‘Expected Mistry to quit group firms’

November 11, 2016 01:21 am | Updated November 17, 2021 06:14 am IST

The Directors of Tata Sons are primarily concerned with the results of Tata Sons and their duty to all its shareholders, particularly, the Tata Trusts, who hold 66 per cent of the equity capital. The following points are being made in this context:

1. Mr. Cyrus P. Mistry has been the executive vice-chairman (for one year) and executive chairman for nearly four years now – a period long enough to show results in Tata Sons itself, which was his primary executive responsibility.

2. For assessing the results during his tenure, it would indeed be appropriate to exclude the income (i.e. dividend) from Tata Consultancy Services (TCS) because Mr. Mistry does not really contribute materially to TCS’s management and TCS has needed no funds from Tata Sons for its growth.

3. Dividends received from all the other 40 companies (many non-dividend paying) have continuously declined from Rs.1,000 crore in 2012-13 to Rs.780 crore in 2015-16 but the latter figure includes additional interim dividend of Rs.100 crore which would have been normally received in 2016-17 (due to budgetary changes). This surely reflects the decline in the total profits of those operating companies from which dividends are paid, during the last four years.

4. While dividend income was declining, expenses (other than interest on debt) on staff increased from Rs.84 crore to Rs.180 crore and other expenses increased from Rs.220 crore in 2012-13 to Rs.290 crore in 2015 (excluding exceptional expenses).

5. Impairment provisions increased from Rs.200 crore in 2012-13 to Rs.2,400 crore in 2015-16 indicating inability to stem falling values and turn around the ‘hot spots’ referred to by Mr. Mistry.

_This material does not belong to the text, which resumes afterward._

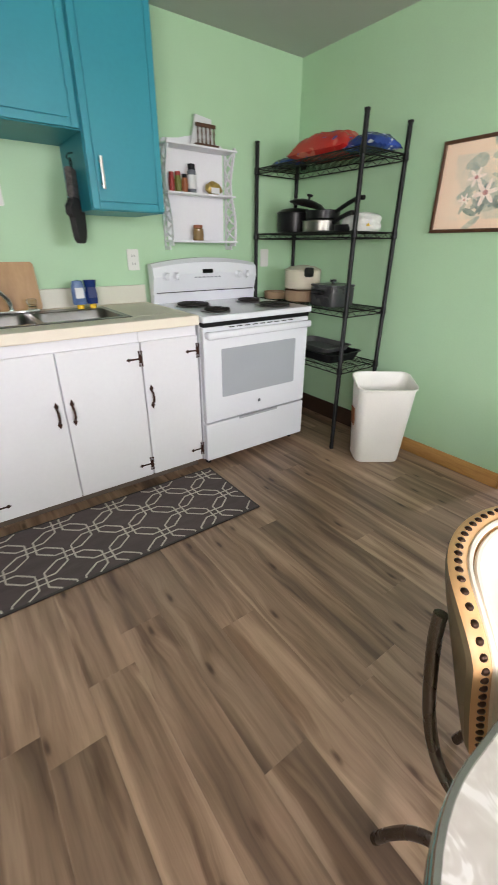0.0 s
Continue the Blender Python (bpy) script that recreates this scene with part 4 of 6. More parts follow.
def pillow_bag(name, at, length, width, height, turn, mat_, label, seed):
    """A filled film bag lying on its back, its ends pressed flat and crimped."""
    t = thing(name, at, label, "bag")
    b = bmesh.new()
    n1, n2 = 36, 14
    M = Matrix.Translation(Vector(at)) @ pose(0, 0, 0.006, 0, 0, turn)
    sheets = []
    for side in (1, -1):
        rows_ = []
        for i in range(n1 + 1):
            u = -1 + 2 * i / n1
            full = max(0.0, 1 - abs(u) ** 3.2)
            row_ = []
            for j in range(n2 + 1):
                w_ = -1 + 2 * j / n2
                swell = full ** 0.6 * max(0.0, 1 - abs(w_) ** 2.6) ** 0.6
                wr = 0.10 * noise.noise(Vector((u * 3.0 + seed, w_ * 2.2, side))) + 0.05 * noise.noise(Vector((u * 9.0, w_ * 6.0 + seed, side)))
                zz = height * (0.24 + (0.76 if side > 0 else -0.24) * swell * (1 + wr * 2))
                if abs(u) > 0.9:
                    zz += 0.006 * math.sin(w_ * 26)
                row_.append(b.verts.new(M @ Vector((u * length / 2, w_ * width / 2 * (0.93 + 0.07 * full + 0.05 * wr), max(0.0, zz)))))
            rows_.append(row_)
        sheets.append(rows_)
        for i in range(n1):
            for j in range(n2):
                b.faces.new((rows_[i][j], rows_[i + 1][j], rows_[i + 1][j + 1], rows_[i][j + 1]))
    bmesh.ops.remove_doubles(b, verts=b.verts, dist=0.0008)
    part("bag", b, mat_, t, "", True)
    return t


RBAG = printed_foil("glossy_red_bag", (0.52, 0.02, 0.018), (0.62, 0.13, 0.09), (0.05, 0.08, 0.30), 7.0)
BBAG = printed_foil("glossy_blue_bag", (0.010, 0.03, 0.20), (0.03, 0.07, 0.34), (0.55, 0.58, 0.66), 9.0)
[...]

6. Thus, but for the TCS dividend and even before impairment provisions, Tata Sons would have shown operating losses over the last 3 years (with a small surplus in between), showing the significant dependence on TCS. This dependence was indeed a source of concern for the Directors and its shareholders.

Selection of Chairman

It is also relevant to refer to the basis of selection of Mr. Mistry as Chairman in 2011 by the Selection Committee as provided under the Company’s Articles. Without going into the details, the Committee’s original objective was to look for a person with the experience of running large (and preferably diverse) businesses with considerable international exposure and other criteria. During the meetings, Mr. Mistry submitted a detailed note in October 2010 setting out his views on how a large and complex group like Tatas should be managed and gave a comprehensive management structure with details of the composition and objectives of each component of the structure.

After 4 years, it is unfortunate that hardly any of his major views on the management structure (which had impressed the Committee favourably) have been implemented. In fact, even the then existing structure of the group which had stood the test of a long period of nearly 100 years by the visionary founders and generations of Tatas seems to have been consciously dismantled so that now the operating companies are drifting farther away from the promoter company and their major shareholder (except for periodic presentations) through systematically reducing the effective control and influence of the promoter.

We now have an unacceptable new structure where the Chairman alone is the only common Director across several companies and this situation could not be allowed to go on.

Mistry’s role in four years

Unlike in the past, Mr. Mistry constantly used the strong public relations network of Tata to emphasise the supposedly good work being done by and under the new leadership and particularly and repeatedly highlighting the major problem areas in the group inherited by him (commonly referred to by him as ‘legacy’ issues and ‘hot spots’) from the previous Chairman, to account for any perceived lack of his performance.

The articles and interviews are littered with text-bookish directives and objectives, e.g. ‘growth with profits’, ‘target to be among the top 25 groups in the world’ by market capitalisation, ‘cater to the lives of many millions’ and other such nice-sounding phrases with no indications on how these ambitious targets are to be achieved. Is all this relevant when there are so many major problems which need urgent attention and action? Would it not be more appreciated if the reports talked specifically on these problem issues and their solutions rather than continuously harping on the past versus the present?

The three major problem companies are Tata Steel Europe, Tata Teleservices/Docomo and the Indian operations of Tata Motors. The fact is that even after four years, there is no noticeable improvement in the operations of these companies and in fact they have got worse as shown by continuing huge losses, increasing high debt levels and declining share in their respective markets.

Even with no turn-around in these major problem areas, the only action taken was to write- off huge amounts against these companies – which is no solution because the problem companies continue to exist with their continuing losses and high debt and only the shareholders suffer from these write-offs.